■ Recorded data
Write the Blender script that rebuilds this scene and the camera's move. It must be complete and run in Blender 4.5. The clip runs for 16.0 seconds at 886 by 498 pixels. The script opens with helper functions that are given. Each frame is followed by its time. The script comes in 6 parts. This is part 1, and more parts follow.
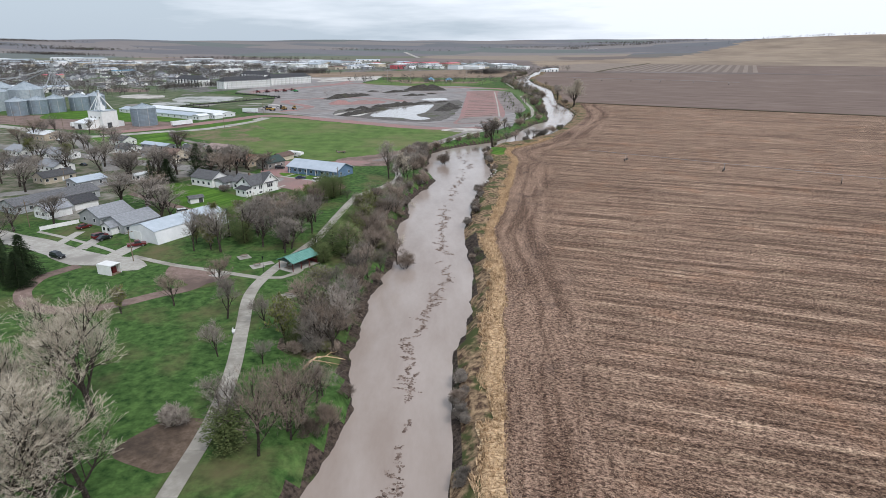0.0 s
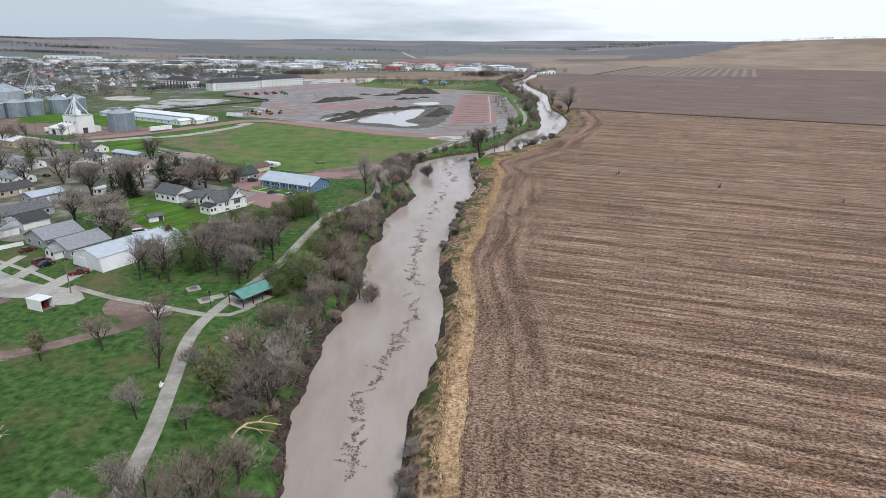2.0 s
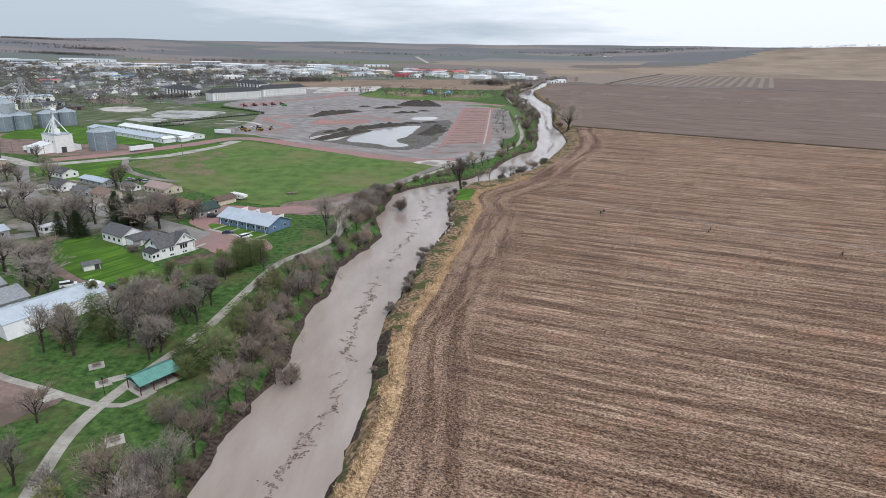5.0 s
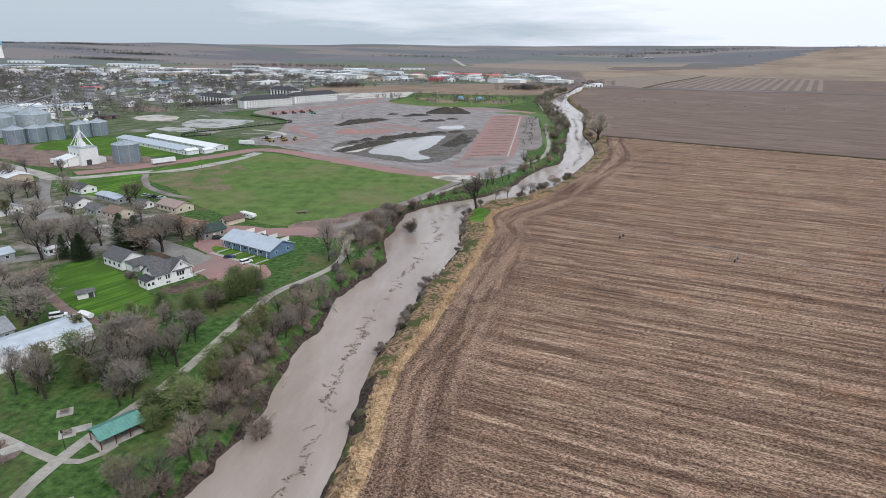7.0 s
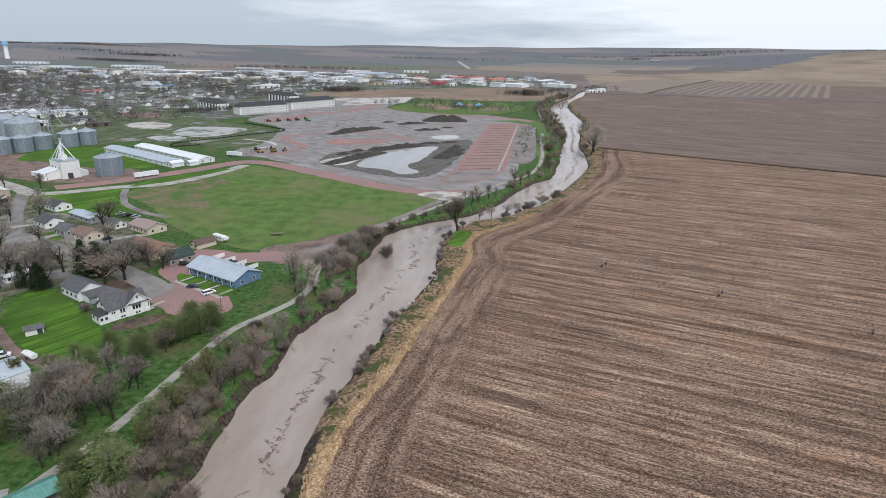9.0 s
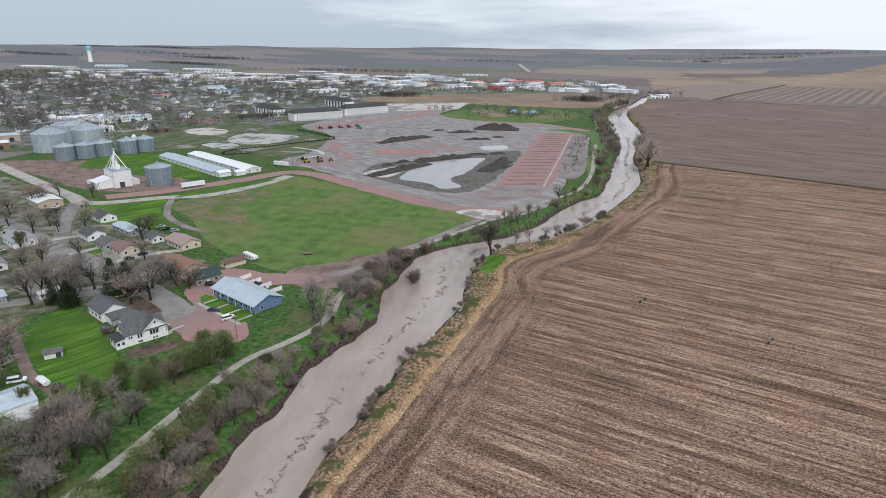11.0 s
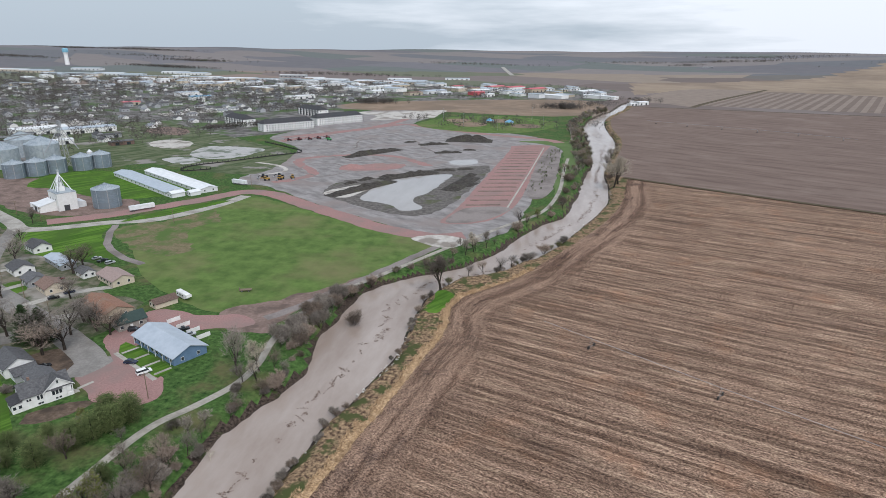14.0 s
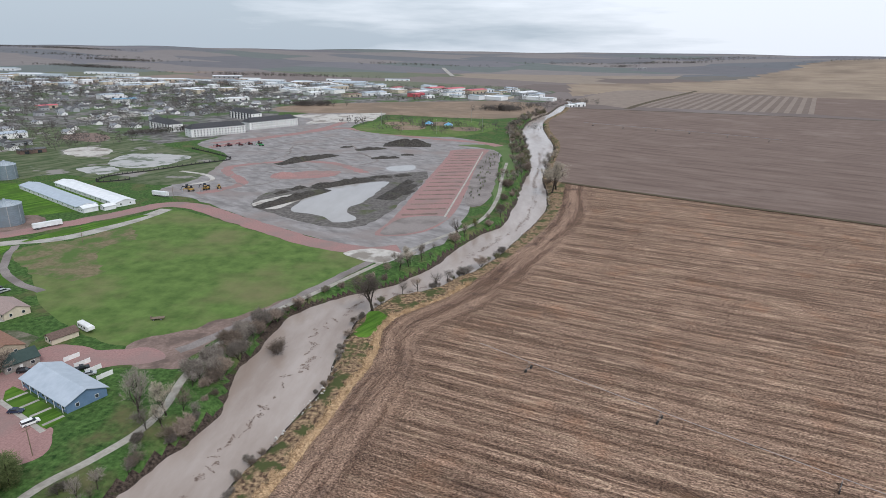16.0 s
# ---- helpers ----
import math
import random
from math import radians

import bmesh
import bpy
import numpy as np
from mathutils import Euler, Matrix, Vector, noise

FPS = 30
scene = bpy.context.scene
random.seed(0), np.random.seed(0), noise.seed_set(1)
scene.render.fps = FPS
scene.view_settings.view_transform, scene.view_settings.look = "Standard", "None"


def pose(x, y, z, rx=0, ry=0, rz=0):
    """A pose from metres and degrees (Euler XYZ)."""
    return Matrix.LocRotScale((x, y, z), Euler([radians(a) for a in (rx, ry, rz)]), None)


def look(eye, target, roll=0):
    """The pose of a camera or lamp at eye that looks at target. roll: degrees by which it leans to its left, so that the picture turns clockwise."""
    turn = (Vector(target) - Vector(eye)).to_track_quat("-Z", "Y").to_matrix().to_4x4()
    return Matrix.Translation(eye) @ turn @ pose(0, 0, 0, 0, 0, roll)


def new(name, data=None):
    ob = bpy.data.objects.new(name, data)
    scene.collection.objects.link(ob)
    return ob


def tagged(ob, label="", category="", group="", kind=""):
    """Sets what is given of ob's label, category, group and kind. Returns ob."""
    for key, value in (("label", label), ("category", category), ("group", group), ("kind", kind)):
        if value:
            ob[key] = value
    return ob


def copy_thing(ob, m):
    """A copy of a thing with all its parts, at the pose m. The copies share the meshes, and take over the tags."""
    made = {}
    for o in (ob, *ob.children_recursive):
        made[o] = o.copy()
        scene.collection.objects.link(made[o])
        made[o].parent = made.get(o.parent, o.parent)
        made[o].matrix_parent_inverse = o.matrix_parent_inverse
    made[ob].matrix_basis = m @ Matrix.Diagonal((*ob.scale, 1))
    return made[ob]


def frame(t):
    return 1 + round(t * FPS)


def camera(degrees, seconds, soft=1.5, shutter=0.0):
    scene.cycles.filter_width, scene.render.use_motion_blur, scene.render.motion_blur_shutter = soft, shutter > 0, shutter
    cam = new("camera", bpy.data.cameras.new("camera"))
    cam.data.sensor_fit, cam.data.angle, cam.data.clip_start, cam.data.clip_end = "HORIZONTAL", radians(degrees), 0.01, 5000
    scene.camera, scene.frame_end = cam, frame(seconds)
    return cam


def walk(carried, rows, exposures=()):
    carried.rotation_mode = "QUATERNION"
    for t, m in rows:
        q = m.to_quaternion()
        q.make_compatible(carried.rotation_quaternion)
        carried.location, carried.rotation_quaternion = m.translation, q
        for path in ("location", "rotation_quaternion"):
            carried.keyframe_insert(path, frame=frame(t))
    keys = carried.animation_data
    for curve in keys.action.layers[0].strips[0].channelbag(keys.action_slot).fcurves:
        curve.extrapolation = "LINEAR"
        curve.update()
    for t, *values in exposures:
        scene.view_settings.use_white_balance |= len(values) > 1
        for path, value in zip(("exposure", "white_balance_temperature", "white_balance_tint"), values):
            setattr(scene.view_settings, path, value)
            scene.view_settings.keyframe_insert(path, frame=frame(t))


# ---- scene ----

■ Direction
Extract from the data every line where "exposures" shows up.

■ Exercise output
def walk(carried, rows, exposures=()):
    for t, *values in exposures:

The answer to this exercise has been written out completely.